The following limitations are planned for future improvements:

- **PDF Analysis**: Currently uses basic page count detection; advanced analysis planned
- **Observability**: No `--verbose` flag; detailed debugging planned for v0.0.2
- **Image Extraction**: Basic implementation; enhanced format support planned
- **Progress Reporting**: Needs refinement; improved metrics planned for v0.0.2
- **Batch Processing**: Single-file at a time; bulk processing planned for v0.0.2

## Resources & Links

- **PyPI Package**: https://pypi.org/project/pdf2md-ocr/
- **GitHub Releases**: https://github.com/carloscasalar/pdf2md/releases
- **Changelog**: [CHANGELOG.md](CHANGELOG.md)
- **Release Process**: [RELEASE_PROCESS.md](RELEASE_PROCESS.md)
- **Report Issues**: https://github.com/carloscasalar/pdf2md/issues

## Licensing

- Source code in this repository: MIT License (see `LICENSE`).
- Docker image distribution: includes GPL-licensed software (Marker / marker-pdf).

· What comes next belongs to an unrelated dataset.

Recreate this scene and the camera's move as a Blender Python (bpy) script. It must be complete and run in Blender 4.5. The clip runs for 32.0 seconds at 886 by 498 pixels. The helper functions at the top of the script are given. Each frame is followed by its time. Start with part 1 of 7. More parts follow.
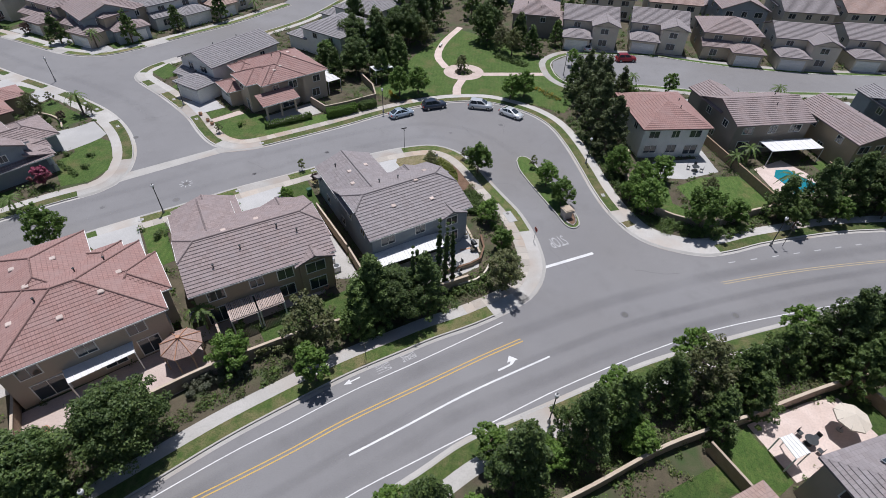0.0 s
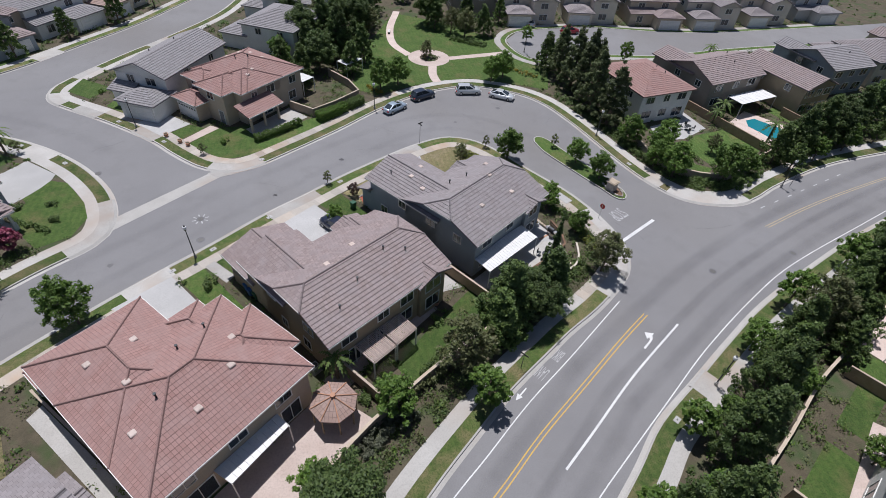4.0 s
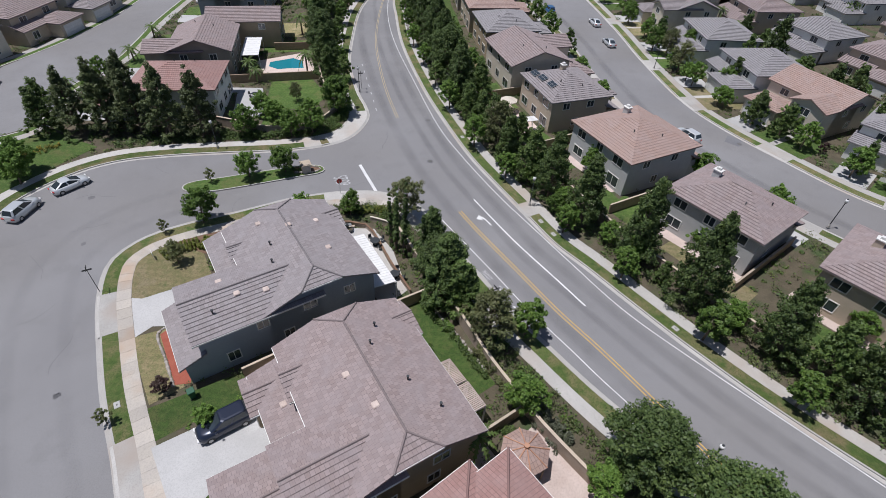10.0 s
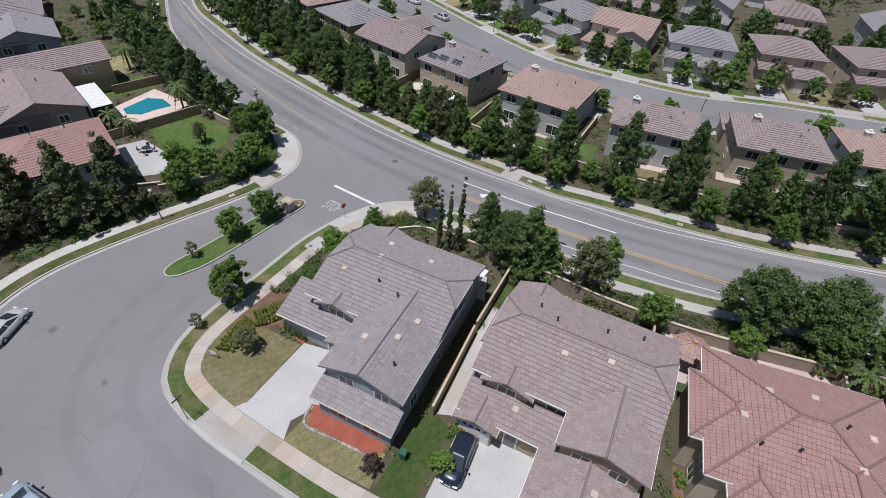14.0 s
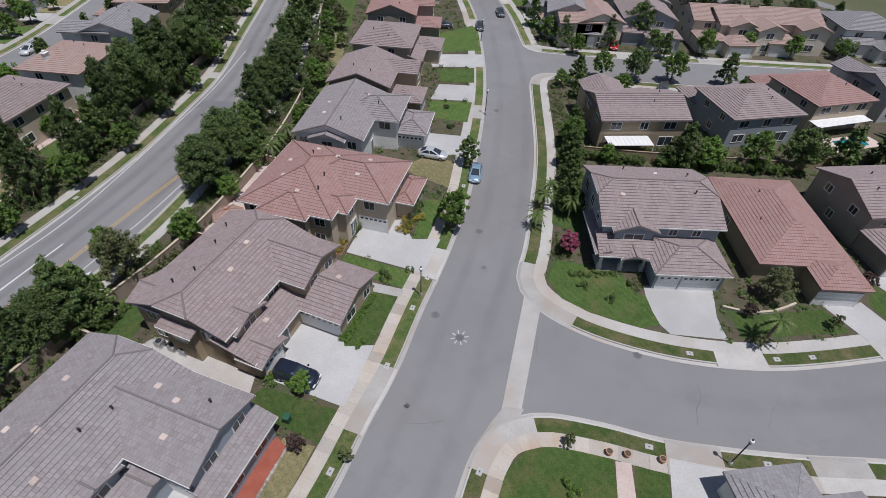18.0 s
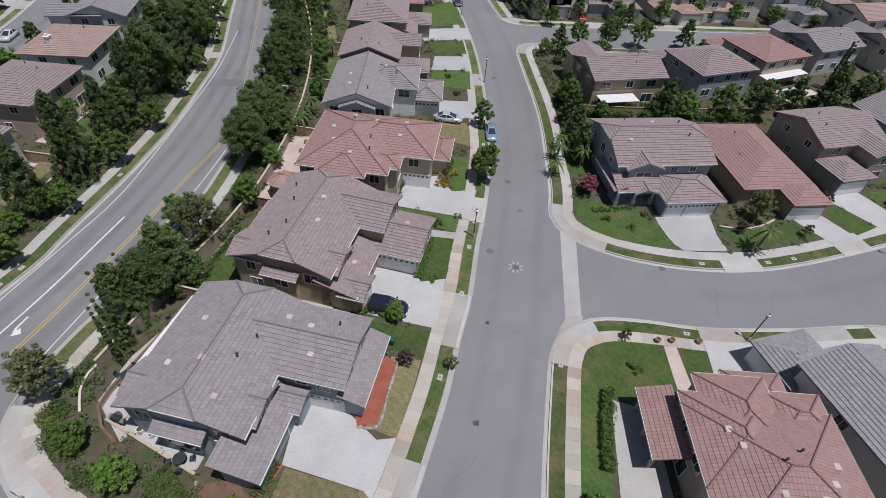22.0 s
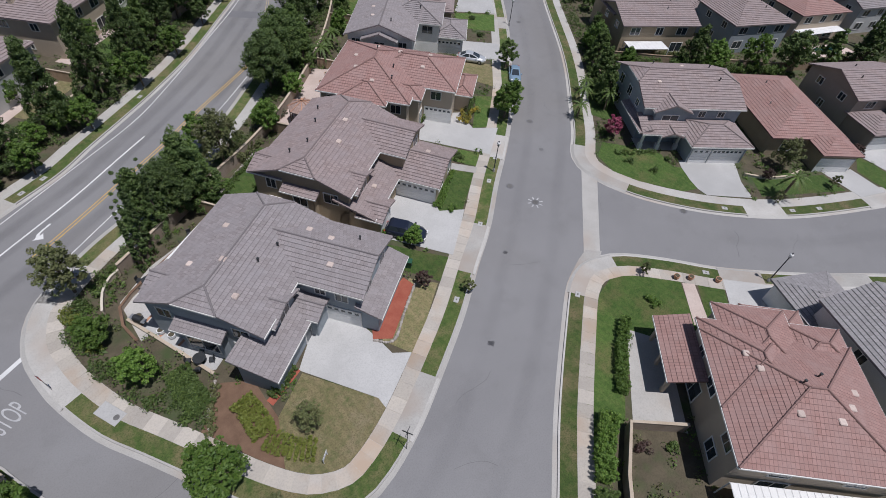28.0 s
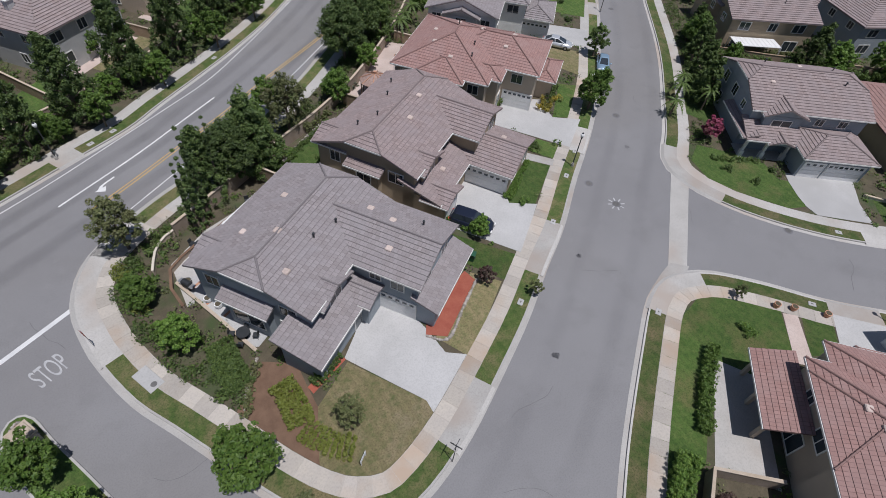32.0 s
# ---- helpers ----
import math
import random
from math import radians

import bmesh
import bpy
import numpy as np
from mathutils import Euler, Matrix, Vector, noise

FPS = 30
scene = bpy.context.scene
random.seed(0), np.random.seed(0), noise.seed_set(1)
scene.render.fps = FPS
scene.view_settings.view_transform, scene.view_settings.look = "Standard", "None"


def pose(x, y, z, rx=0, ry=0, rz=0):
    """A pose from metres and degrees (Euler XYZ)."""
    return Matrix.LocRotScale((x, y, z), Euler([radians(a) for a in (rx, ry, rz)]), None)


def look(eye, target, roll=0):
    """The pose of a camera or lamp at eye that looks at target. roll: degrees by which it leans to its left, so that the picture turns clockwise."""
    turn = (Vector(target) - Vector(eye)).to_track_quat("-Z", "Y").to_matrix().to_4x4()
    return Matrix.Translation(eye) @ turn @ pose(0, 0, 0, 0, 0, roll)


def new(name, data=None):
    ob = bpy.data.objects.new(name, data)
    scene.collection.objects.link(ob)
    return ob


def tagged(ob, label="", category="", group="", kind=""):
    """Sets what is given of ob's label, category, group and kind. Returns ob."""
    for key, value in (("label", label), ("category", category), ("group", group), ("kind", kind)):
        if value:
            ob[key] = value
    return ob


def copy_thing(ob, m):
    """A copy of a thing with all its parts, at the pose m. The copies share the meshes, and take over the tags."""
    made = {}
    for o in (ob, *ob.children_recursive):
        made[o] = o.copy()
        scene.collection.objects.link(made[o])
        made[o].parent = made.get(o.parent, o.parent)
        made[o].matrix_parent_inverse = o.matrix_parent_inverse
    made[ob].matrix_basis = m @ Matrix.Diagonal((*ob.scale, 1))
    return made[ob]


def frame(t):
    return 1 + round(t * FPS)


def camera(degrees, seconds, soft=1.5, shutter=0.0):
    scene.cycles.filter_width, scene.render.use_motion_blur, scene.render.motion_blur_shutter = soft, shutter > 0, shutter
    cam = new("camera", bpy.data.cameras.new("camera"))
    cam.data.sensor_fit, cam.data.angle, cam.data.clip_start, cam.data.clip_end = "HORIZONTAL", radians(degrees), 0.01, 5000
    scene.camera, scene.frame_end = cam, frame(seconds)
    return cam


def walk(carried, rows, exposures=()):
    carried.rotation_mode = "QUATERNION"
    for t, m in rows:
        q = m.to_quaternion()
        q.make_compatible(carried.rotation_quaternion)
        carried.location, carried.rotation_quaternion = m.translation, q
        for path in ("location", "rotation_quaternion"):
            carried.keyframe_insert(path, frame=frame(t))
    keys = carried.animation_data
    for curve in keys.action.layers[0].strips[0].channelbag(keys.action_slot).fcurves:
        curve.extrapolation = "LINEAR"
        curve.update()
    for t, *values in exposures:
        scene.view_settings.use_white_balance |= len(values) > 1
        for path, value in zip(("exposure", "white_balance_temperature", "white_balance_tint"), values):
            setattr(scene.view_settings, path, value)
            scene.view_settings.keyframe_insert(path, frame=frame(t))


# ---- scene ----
import itertools
from mathutils.bvhtree import BVHTree

cam = camera(83, 32.0, soft=0.5)
PATH = [
    (0, (1.85, 0.13, 41.67), (0.78, 15.07, 28.42), 1.86),
    (0.5, (-0.94, 0.10, 41.69), (-1.41, 15.01, 28.37), 1.80),
    (1, (-3.72, 0.20, 41.78), (-3.87, 15.05, 28.38), 1.97),
    (1.5, (-6.55, 0.42, 42.01), (-6.60, 15.19, 28.53), 1.96),
    (2, (-9.45, 0.74, 42.32), (-9.41, 15.45, 28.76), 2.08),
    (2.5, (-12.44, 1.25, 42.60), (-12.14, 15.88, 28.97), 2.07),
    (4.5, (-26.10, 6.40, 39.81), (-20.14, 19.96, 26.37), 4.73),
    (5, (-28.98, 7.98, 39.80), (-20.64, 20.25, 26.39), 4.29),
    (5.5, (-31.73, 9.77, 39.83), (-21.28, 20.36, 26.45), 3.75),
    (6, (-34.17, 11.91, 39.81), (-22.15, 20.70, 26.46), 3.23),
    (6.5, (-36.23, 14.31, 39.79), (-23.34, 21.74, 26.43), 3.03),
    (7, (-38.01, 16.84, 39.76), (-24.58, 23.23, 26.38), 3.01),
    (7.5, (-39.53, 19.48, 39.74), (-25.63, 24.75, 26.36), 2.95),
    (8, (-40.87, 22.27, 39.81), (-26.63, 26.52, 26.42), 3.02),
    (8.5, (-41.98, 25.19, 39.93), (-27.48, 28.38, 26.52), 3.02),
    (9, (-42.77, 28.25, 40.04), (-28.10, 30.43, 26.63), 3.14),
    (9.5, (-43.31, 31.39, 40.14), (-28.55, 32.68, 26.70), 3.19),
    (10, (-43.69, 34.59, 40.22), (-28.90, 34.91, 26.76), 3.23),
    (10.5, (-43.86, 37.94, 40.27), (-29.09, 37.23, 26.80), 3.31),
    (11, (-43.77, 41.43, 40.34), (-29.10, 39.75, 26.85), 3.43),
    (11.5, (-43.43, 45.03, 40.39), (-28.92, 42.39, 26.88), 3.56),
    (12, (-42.90, 48.71, 40.47), (-28.64, 44.98, 26.95), 3.73),
    (12.5, (-42.12, 52.46, 40.45), (-28.23, 47.55, 26.93), 3.82),
    (13, (-41.06, 56.28, 40.28), (-27.59, 50.21, 26.80), 3.87),
    (13.5, (-39.81, 60.06, 40.13), (-26.82, 52.99, 26.67), 4.04),
    (15.5, (-31.85, 74.55, 42.01), (-23.31, 62.71, 28.34), 3.72),
    (16, (-29.51, 76.61, 42.23), (-26.50, 62.40, 28.48), 3.07),
    (16.5, (-27.08, 78.56, 42.45), (-27.36, 64.05, 28.68), 2.78),
    (17, (-24.64, 80.10, 42.57), (-27.62, 65.90, 28.80), 2.48),
    (17.5, (-22.20, 81.00, 42.62), (-28.30, 67.85, 28.85), 2.39),
    (18, (-19.53, 81.34, 42.75), (-27.93, 69.53, 28.97), 2.49),
    (18.5, (-16.89, 81.19, 42.94), (-26.16, 70.06, 29.14), 2.87),
    (19, (-14.36, 80.72, 43.14), (-24.12, 70.07, 29.31), 3.28),
    (19.5, (-11.94, 80.12, 43.34), (-21.96, 69.75, 29.49), 3.55),
    (20, (-9.69, 79.68, 43.56), (-19.63, 69.29, 29.66), 3.72),
    (20.5, (-7.68, 79.45, 43.74), (-17.57, 69.07, 29.79), 4.04),
    (21, (-5.99, 79.53, 43.86), (-15.87, 69.20, 29.87), 4.27),
    (21.5, (-4.63, 79.85, 43.91), (-14.60, 69.67, 29.89), 4.44),
    (22, (-3.56, 80.29, 43.89), (-13.57, 70.24, 29.80), 4.63),
    (22.5, (-2.79, 80.82, 43.82), (-12.98, 71.03, 29.66), 4.90),
    (23, (-2.16, 81.39, 43.75), (-12.39, 71.76, 29.52), 5.17),
    (23.5, (-1.68, 81.91, 43.61), (-11.85, 72.31, 29.31), 5.31),
    (24, (-1.28, 82.35, 43.42), (-11.39, 72.78, 29.06), 5.54),
    (24.5, (-0.96, 82.63, 43.20), (-11.02, 73.12, 28.77), 5.76),
    (25, (-0.67, 82.81, 42.92), (-10.64, 73.29, 28.43), 5.89),
    (25.5, (-0.47, 82.89, 42.58), (-10.33, 73.35, 28.03), 6.06),
    (26, (-0.36, 82.86, 42.17), (-9.92, 73.15, 27.53), 6.11),
    (26.5, (-0.34, 82.84, 41.71), (-9.70, 73.06, 26.98), 6.32),
    (28.5, (-0.81, 81.90, 39.58), (-10.10, 72.30, 24.70), 6.55),
    (29, (-0.98, 81.49, 39.11), (-10.27, 71.92, 24.20), 6.72),
    (29.5, (-1.14, 81.09, 38.68), (-10.13, 71.33, 23.72), 6.63),
    (30, (-1.27, 80.72, 38.25), (-9.97, 70.75, 23.25), 6.52),
    (30.5, (-1.32, 80.37, 37.82), (-10.00, 70.44, 22.78), 6.68),
    (31, (-1.33, 79.98, 37.38), (-9.98, 70.07, 22.32), 6.76),
    (31.5, (-1.31, 79.61, 37.03), (-9.49, 69.38, 21.91), 6.55),
    (32, (-1.28, 79.22, 36.70), (-8.85, 68.64, 21.51), 6.30),
]
walk(cam, [(t, look(eye, target, roll)) for t, eye, target, roll in PATH],
     [(0, -0.04, 6000, 14), (6, -0.09, 6000, 14), (12, -0.09, 6000, 14), (15, -0.15, 6000, 14), (19, -0.26, 6000, 14), (32, -0.29, 6000, 14)])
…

Distribution of the image must comply with GPL requirements. See `licenses/GPL-3.0.txt` and `THIRD_PARTY_NOTICES.md`.
- Model weights used by Marker are subject to a modified OpenRAIL-M license, which may restrict commercial use beyond certain revenue/funding thresholds. Ensure your usage complies with those terms.

If you prefer to avoid GPL obligations in your own distribution, do not redistribute a container that bundles Marker; instead, instruct users to install Marker themselves or call a separate service.